Di contro, il divieto troverà applicazione nell’ipotesi in cui la Fondazione sia qualificabile come soggetto “controllato” dalle amministrazioni individuate dall’art. 5, co. 9, del d.l. n. 95/2012 [2], anche se non inclusa nell’elenco Istat (Cfr. Presidenza del Consiglio, Circolare n. 4/2015).

Le medesime conclusioni valgono anche per le nomine degli organi amministrativi delle (sole) società a controllo pubblico stante la previsione contenuta all’art. 11, co. 1, del d.lgs. n. 175/2016 e s.m.i. [7] che richiama espressamente la disciplina recata dall’art. 5, co. 9, del d.l. n. 95/2012 [2].

Ricordato ciò, nel caso sottoposto all’esame della Corte, il giudice contabile sottolinea che, dalla richiesta di parere non si evincono elementi sufficienti a consentirgli di stabilire la sussistenza o meno del requisito del “controllo” che, indipendentemente dalla mancata inclusione della Fondazione nell’elenco Istat o dall’assenza di finanziamenti pubblici o garanzie a suo favore, impedirebbe il “conferimento di incarichi e di cariche di organi di governo” a soggetti in quiescenza.

Pur prendendo atto che al Comune spetta la nomina dei componenti del CdA, ivi compreso il Presidente, e che il sindaco, nella nomina, deve “garantire la rappresentatività delle minoranze consiliari attraverso l’espressione di due membri”, la Sezione fa presente che tali previsioni non appaiono dirimenti per l’espressione del parere di competenza.

Tali circostanze, infatti, non rilevano ai fini dell’affermazione della sussistenza del controllo, così come espressamente stabilito all’articolo 11 sexies del d.l. n. 135/2018 [8], convertito dalla L. n. 12/2019, secondo cui per le ex Ipab “la nomina da parte della pubblica amministrazione degli amministratori di tali enti si configura come mera designazione, intesa come espressione della rappresentanza della cittadinanza, e non si configura quindi mandato fiduciario con rappresentanza, sicché è sempre esclusa qualsiasi norma di controllo da parte di quest’ultima”.
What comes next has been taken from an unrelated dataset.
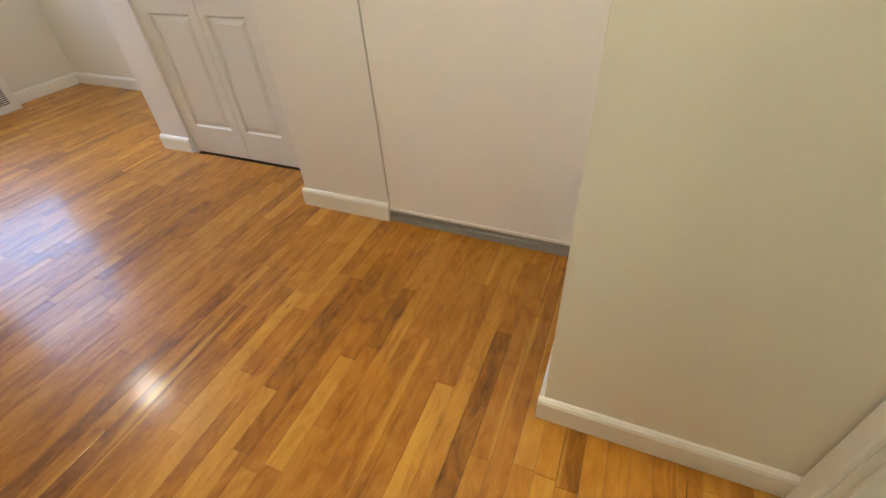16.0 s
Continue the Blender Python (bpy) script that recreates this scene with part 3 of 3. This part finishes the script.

La Sezione mette comunque in evidenza che le funzioni svolte dalla Fondazione (quelle di una casa di riposo), si configurano come un servizio sociale tipico del Comune, cui questo sarebbe tenuto in ogni caso a fare fronte, con potenziali ricadute sul bilancio dell’ente.

Peraltro, il Regolamento UE n. 549/2013 [9] relativo al sistema europeo dei conti nazionali e regionali nell’Unione Europea, al paragrafo 2.38, lettera d), definisce il controllo di una amministrazione pubblica come “controllo da parte dell’amministrazione pubblica dei comitati chiave dell’organismo” (nel caso di specie, il Consiglio della Fondazione, “investito di tutti i poteri per la gestione ordinaria e straordinaria”).

Ad avviso della Corte, spetterà al Comune valutare, nel caso concreto, se la Fondazione possa o meno essere qualificata quale soggetto in controllo pubblico ai fini dell’operatività del divieto, tenendo conto, tra l’altro, della specifica normativa vigente in materia (art. 11 sexies, d.l. n. 135/2018 [8]).